A moment later the music — a pounding, percussive sound — poured out, suggesting marching or militaristic maneuvers of some kind. Although “Ogelala” was the name of an Indian chief in the original ballet and Schulhoff was influenced by Native American music, Battle said the music made him think about war, the Nazi regime and, by extension, the Holocaust.

But instead of choreographing a piece literally about the Holocaust, an undertaking which Battle dubbed “presumptuous,” he incorporated its powerful imagery — the scene and costumes metaphorically evoking a concentration camp — to forge an impressionistic narrative as if seen through the eyes of Schulhoff, who is a character in the piece, serving as witness and ghost.
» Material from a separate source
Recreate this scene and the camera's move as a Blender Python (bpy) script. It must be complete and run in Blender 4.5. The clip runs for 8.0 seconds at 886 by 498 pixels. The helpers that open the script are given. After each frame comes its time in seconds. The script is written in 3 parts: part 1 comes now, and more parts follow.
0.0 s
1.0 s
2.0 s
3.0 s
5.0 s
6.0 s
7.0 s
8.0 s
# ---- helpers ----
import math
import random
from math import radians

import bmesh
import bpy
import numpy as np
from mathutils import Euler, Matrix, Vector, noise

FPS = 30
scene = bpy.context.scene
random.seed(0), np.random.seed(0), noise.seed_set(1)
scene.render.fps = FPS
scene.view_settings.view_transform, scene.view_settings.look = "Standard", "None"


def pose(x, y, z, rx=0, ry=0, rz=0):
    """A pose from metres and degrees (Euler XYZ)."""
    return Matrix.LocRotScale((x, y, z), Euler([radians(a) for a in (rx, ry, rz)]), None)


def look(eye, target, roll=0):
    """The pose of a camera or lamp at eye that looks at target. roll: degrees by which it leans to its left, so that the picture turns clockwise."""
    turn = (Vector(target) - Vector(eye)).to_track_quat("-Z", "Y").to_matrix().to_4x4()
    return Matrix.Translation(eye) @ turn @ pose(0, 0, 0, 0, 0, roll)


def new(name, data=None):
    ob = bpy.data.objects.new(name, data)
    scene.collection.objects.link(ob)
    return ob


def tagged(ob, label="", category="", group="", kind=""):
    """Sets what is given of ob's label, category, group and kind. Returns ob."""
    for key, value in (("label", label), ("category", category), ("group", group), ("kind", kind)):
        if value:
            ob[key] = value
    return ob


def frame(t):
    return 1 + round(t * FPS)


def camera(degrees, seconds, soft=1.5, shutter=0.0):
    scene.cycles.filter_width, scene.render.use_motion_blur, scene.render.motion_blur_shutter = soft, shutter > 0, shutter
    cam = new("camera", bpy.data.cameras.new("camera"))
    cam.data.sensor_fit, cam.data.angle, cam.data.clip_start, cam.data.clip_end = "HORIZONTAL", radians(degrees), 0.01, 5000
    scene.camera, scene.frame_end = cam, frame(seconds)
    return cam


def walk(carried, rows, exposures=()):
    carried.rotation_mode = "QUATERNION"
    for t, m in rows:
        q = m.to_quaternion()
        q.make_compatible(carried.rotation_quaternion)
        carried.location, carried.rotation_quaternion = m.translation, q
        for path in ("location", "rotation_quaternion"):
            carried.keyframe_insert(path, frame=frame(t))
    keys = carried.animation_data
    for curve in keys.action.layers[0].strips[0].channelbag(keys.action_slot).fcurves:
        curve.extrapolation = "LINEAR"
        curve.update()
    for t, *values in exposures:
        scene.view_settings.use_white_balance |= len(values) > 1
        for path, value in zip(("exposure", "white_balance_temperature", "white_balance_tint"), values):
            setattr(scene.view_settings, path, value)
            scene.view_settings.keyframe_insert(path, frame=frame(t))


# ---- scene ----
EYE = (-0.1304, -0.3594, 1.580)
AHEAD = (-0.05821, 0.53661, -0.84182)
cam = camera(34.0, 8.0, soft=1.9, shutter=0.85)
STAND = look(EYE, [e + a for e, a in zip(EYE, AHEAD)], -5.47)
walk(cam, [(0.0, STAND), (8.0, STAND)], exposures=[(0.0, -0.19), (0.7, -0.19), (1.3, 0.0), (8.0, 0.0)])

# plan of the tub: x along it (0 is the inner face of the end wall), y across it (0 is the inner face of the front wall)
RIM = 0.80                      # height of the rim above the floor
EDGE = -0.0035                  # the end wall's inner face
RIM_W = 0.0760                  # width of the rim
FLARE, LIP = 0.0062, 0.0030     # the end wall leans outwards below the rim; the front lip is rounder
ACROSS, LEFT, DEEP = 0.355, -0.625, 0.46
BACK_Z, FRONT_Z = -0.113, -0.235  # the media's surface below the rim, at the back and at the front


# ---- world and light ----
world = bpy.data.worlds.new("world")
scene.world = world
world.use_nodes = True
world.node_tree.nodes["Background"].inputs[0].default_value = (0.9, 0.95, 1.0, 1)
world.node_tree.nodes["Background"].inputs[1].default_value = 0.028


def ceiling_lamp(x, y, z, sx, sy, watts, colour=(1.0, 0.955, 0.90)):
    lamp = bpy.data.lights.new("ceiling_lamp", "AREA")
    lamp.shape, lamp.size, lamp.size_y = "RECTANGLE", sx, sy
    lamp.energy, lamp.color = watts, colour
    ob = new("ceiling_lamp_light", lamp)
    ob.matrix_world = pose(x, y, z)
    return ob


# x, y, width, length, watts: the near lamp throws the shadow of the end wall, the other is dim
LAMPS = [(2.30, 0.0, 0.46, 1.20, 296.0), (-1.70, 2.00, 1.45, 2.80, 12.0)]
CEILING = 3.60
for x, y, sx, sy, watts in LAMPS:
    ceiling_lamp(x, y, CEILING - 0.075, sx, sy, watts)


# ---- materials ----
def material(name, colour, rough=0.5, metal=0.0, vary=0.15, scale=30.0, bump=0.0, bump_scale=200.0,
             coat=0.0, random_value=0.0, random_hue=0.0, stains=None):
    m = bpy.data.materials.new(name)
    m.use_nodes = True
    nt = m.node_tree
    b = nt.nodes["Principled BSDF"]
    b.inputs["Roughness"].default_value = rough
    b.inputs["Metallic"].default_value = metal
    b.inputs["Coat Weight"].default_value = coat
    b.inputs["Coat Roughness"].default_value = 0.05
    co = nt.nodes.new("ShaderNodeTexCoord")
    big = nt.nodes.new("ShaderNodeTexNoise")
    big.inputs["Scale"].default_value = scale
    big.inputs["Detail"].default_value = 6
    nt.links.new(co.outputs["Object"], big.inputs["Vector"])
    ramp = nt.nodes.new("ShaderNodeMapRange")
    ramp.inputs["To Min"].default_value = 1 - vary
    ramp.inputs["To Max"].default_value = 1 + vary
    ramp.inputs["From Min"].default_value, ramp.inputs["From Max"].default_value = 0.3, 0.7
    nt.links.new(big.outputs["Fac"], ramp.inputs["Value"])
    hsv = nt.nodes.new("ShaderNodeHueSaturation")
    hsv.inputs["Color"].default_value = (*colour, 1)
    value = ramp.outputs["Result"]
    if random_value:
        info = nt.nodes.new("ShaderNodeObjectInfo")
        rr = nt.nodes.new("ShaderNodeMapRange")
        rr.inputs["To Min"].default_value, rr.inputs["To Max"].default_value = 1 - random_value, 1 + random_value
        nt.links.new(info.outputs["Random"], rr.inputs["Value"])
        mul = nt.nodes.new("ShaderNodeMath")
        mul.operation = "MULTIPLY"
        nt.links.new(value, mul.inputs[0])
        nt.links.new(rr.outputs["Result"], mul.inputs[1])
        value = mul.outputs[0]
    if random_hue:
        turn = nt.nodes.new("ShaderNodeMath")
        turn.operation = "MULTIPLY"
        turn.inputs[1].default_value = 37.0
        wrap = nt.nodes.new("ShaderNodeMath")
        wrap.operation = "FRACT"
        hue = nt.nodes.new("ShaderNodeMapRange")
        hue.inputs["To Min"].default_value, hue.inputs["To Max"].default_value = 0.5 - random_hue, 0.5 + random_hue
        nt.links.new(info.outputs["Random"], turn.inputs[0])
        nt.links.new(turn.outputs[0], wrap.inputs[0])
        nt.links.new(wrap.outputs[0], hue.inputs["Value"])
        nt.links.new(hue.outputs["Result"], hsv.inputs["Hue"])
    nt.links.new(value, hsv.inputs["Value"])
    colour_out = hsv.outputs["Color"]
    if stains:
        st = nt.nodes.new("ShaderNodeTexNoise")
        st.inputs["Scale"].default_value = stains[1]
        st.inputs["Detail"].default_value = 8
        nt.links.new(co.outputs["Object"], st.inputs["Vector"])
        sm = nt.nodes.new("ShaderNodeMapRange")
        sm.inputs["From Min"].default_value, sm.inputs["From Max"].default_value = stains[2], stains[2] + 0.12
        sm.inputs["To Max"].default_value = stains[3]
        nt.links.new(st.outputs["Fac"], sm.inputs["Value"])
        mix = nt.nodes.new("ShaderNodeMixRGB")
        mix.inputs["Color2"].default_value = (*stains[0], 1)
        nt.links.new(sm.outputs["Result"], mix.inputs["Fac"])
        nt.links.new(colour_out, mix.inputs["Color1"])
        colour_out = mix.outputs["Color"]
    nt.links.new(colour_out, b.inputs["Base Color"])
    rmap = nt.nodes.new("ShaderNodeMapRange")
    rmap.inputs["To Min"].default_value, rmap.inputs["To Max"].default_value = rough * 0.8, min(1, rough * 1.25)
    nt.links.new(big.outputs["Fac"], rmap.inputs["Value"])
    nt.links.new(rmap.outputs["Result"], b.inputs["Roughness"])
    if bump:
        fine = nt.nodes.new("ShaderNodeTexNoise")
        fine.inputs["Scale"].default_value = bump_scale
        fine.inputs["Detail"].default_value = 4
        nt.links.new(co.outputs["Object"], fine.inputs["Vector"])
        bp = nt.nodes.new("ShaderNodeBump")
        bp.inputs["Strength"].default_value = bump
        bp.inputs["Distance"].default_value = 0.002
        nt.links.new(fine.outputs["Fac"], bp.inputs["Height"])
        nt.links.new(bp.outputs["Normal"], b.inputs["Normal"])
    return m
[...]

Like every Holocaust victim or survivor, each character has his own story and reveals it through solos, duets and group pieces. The black costumes are deliberately baggy and ill-fitting, and each bears a clearly defined white strip encircling the leg. “It’s a marking,” said Battle. “They’ve all been marked.”

Battle removed photos from a folder, spreading them across his desk. These grainy black and white shots featured naked and emaciated corpses lying alongside each other in mass concentration camp graves. Other shocking photos showed half starved inmates listlessly sitting on a bench.

“There is a long bench at the back of the stage that stretches into the wings, like this one,” Battle pointed at one image. “Look at the people sitting there. It’s death before death. The bench becomes a metaphor. It’s so masculine, staid and Nazi.”

The power of the shots was not lost on the dancers. “Some gasped,” he recalled. “Others just stared silently.”

Before rehearsals began, Battle talked to the dancers about Schulhoff’s biography, the history of the era and the Holocaust, and parallels with the African-American experience.

“Look at this picture,” he said, showing me a photo of Jewish inmates with arms in the air, an image that has inspired one significant segment in the dance and clearly brings to mind recent demonstrations across the country as protestors, arms aloft, shouted, “Hands up, don’t shoot.”

“I choreographed that piece years before the current demonstrations, but unless audiences read the program, they’re not going to realize that,” Battle said. “It’s going to be very interesting to see how audiences interpret the piece. Jews and African-Americans in the audience may see something very different. They may view the piece either though the eyes of survivors or as a reflection of the current climate of anti-Semitism or racism. The unifying theme is injustice and history repeating itself.”

Battle said that throughout his life he has been deeply affected by learning about the Holocaust, first in a high school history class, and later as an audience member at Whoopi Goldberg’s eponymous 1984 one-woman Broadway show. In it, she tackled a range of characters, including a hard-bitten male junkie who visits the Anne Frank house in Amsterdam, reads the diary, and is transformed in some way by Anne’s innocence and optimism.

“There’s no way that character should feel a connection with Anne and yet he does,” Battle recalled. “My own visit to the Anne Frank house brought back the power of Whoopi’s performance. It also confirmed my own personal connection.”

While “No Longer Silent” is an abstract piece, it’s far less so than Battle’s other works. Similarly, though he’s employed orchestral music in the past, it’s rarely been as eclectic and complex as the Schulhoff piece and, most significantly, historic events have not served as the basis for the company’s choreography, with one notable exception, “Odetta,” a piece Battle recently commissioned about civil rights activist, singer and songwriter Odetta Holmes.

Both “Odetta” and now “No Longer Silent” represent the company’s new and intensified interest in outreach and education. “In an era of social unrest these pieces are especially timely,” Battle said. “Also, they go back to the roots of modern dance, which has always been very concerned with social justice issues.”

Asked what he’d like audiences to think or feel after viewing “No Longer Silent,” Battle says, “When someone comes up to me after a performance and says it made him feel or see something totally unexpected, something I never even thought about, that’s a great response. That’s what I like to hear.”